Il motivo? Non solo il fatto che l’uomo e la figlia si fossero lasciati in malo modo e che, anche con lui, i rapporti fossero decisamente tesi. Ma soprattutto il lavoro del 40enne: operatore del Cup in servizio al Ca’ Foncello di Treviso. Si sarebbe consumata così la vendetta dell’ex genero nei confronti della sua ex famiglia. O almeno è quello che crede il pensionato, che ha denunciato il 40enne. E i sospetti avrebbero trovato conferma, tanto che l’uomo è finito a processo per sostituzione di persona. In pratica si sarebbe finto il suocero per disdire visite ed esami. Riuscendo così a fare dispetti, e creare disagi, a qualcuno con il quale aveva evidentemente più di qualche conto in sospeso. Pensando probabilmente di farla franca. Ed è quello che secondo l’accusa avrebbe fatto G.C., 40enne di San Donà, operatore del Cup a Treviso. Avrebbe cioè approfittato dell’accesso ai dati dalla propria postazione, per controllare se l’ex suocero prenotava visite ed esami e per annullarli. Per tre volte, il 25 e il 28 febbraio e il 14 marzo 2013, per tre prestazioni a Motta di Livenza.

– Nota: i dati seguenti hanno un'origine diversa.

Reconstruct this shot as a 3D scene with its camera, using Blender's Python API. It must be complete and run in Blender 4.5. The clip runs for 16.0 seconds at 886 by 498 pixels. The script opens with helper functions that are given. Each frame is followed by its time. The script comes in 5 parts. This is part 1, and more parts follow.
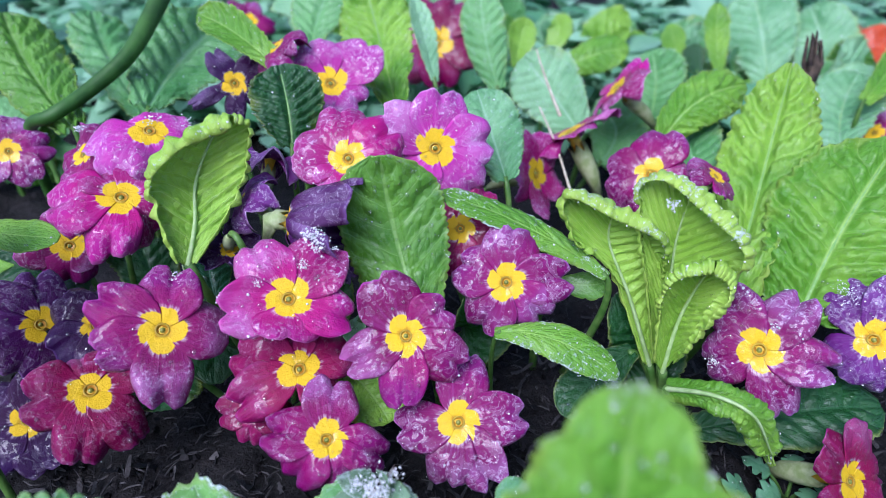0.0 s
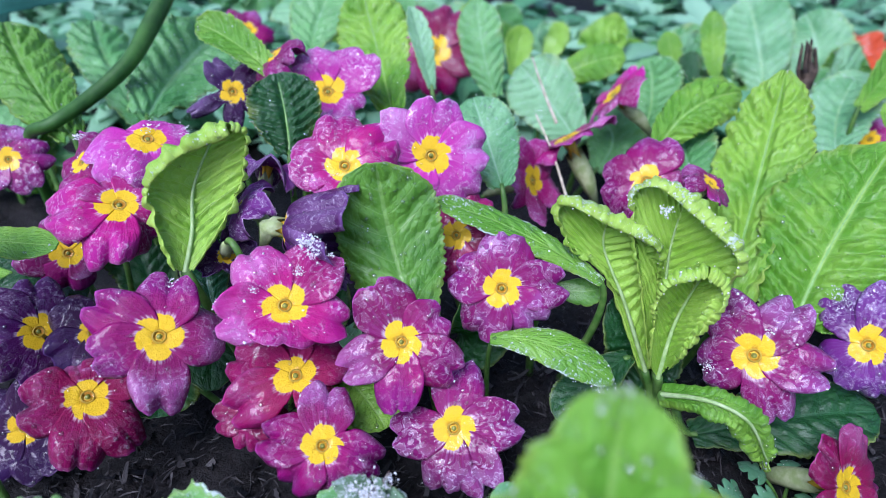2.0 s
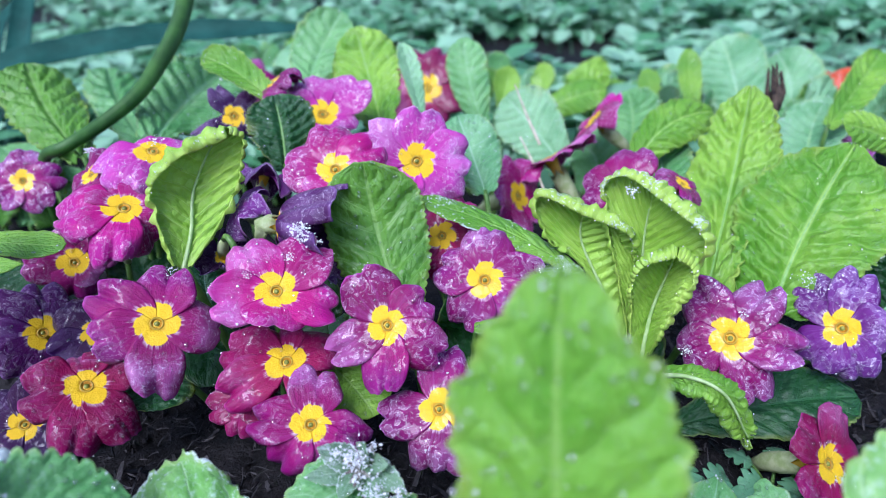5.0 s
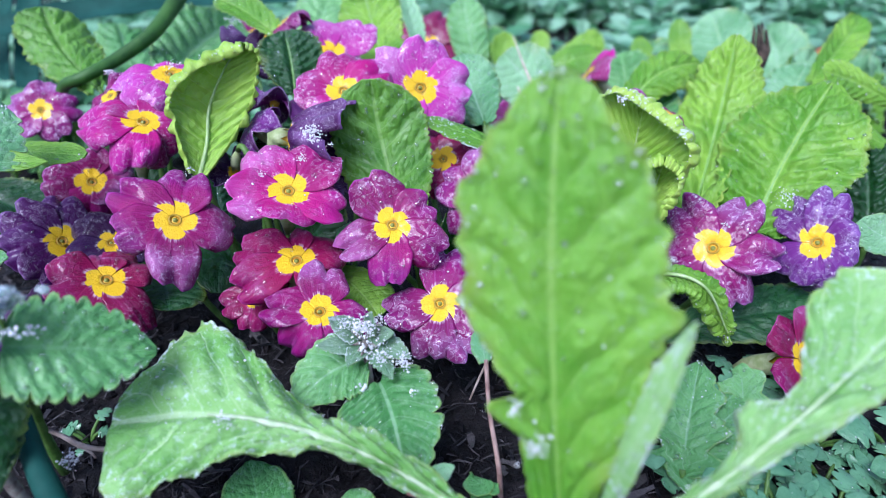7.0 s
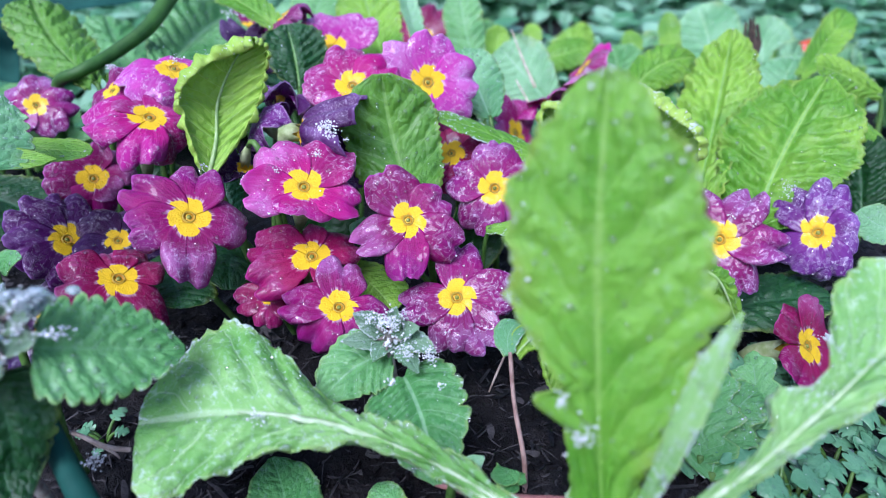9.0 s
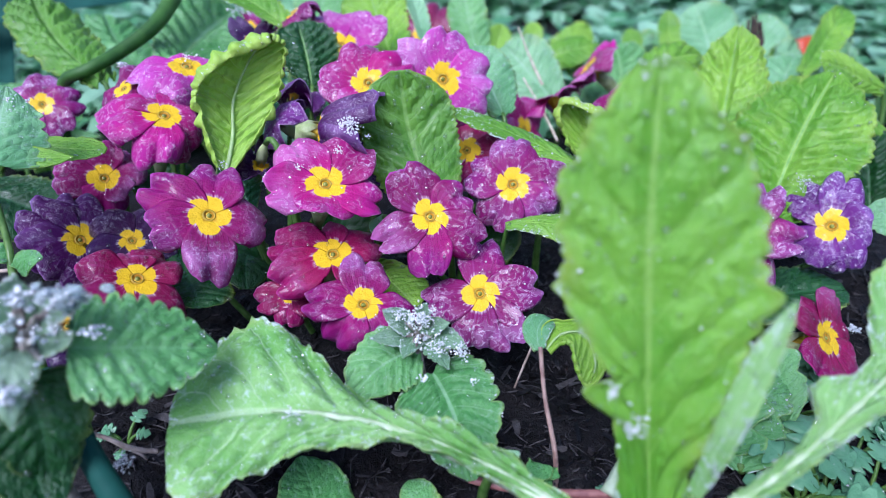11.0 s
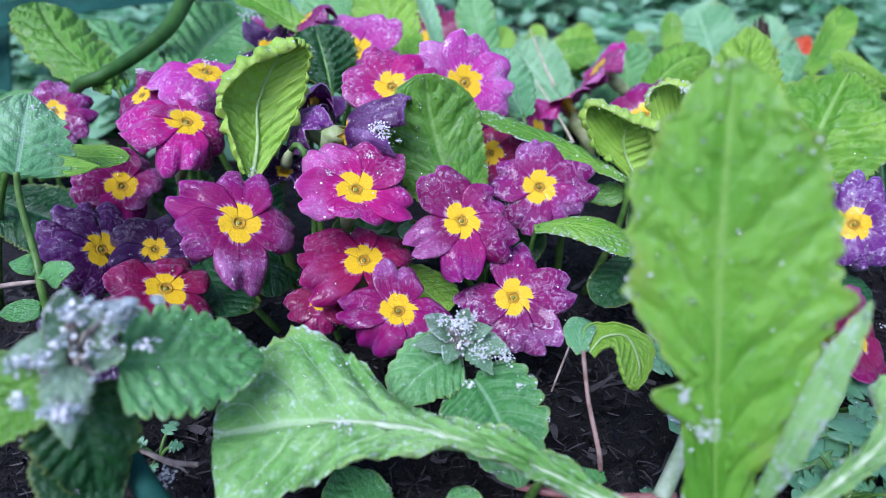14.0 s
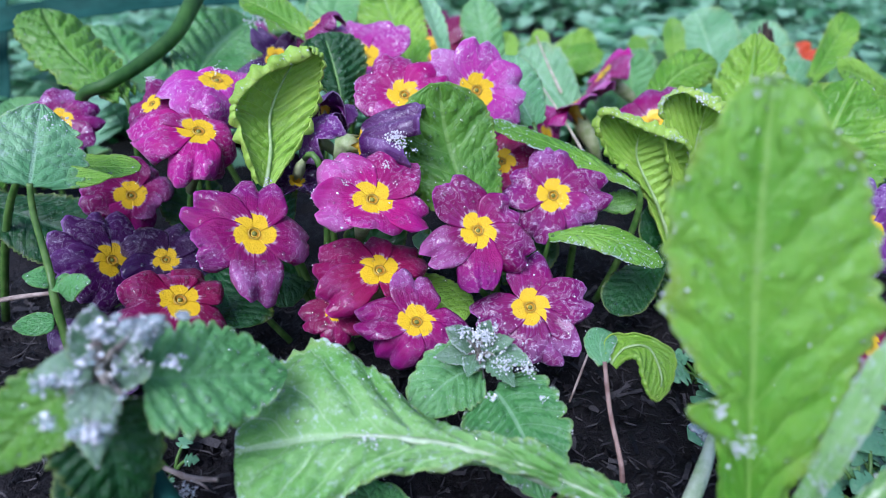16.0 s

A incastrarlo non solo i sospetti dell’anziano ma anche una collega che, dopo una di quelle telefonate di disdetta, si sarebbe confrontata con il proprio capo, asserendo di aver riconosciuto la voce dell’operatore, per un lungo periodo in servizio con lei al Cup di Oderzo. E di non spiegarsi come mai, potendo agire direttamente dalla propria postazione, non l’avesse disdetta direttamente. Ma perché l’avrebbe fatto? Secondo la parte offesa, che si è costituita parte civile nel processo, perché dopo la fine della relazione con la moglie, dalla quale era nato un figlio, i rapporti con l’uomo si erano completamente guastati. E annullargli le visite era un modo per fargli un dispetto. E rovinargli la giornata.
Accuse che il 40enne, difeso dagli avvocati Roberta Spinacè e Pierantonio Menapace , respinge con forza: «Non sono stato io. Non c’è prova che abbia fatto io quelle telefonate». E su questo gli danno ragione i tabulati telefonici recuperati dalla polizia, che ha condotto l’indagine, risultano solo chiamate da utente anonimo. Ma non l’operatrice Cup e il suo capo, che ieri hanno ribadito in aula: «C’era lui al telefono».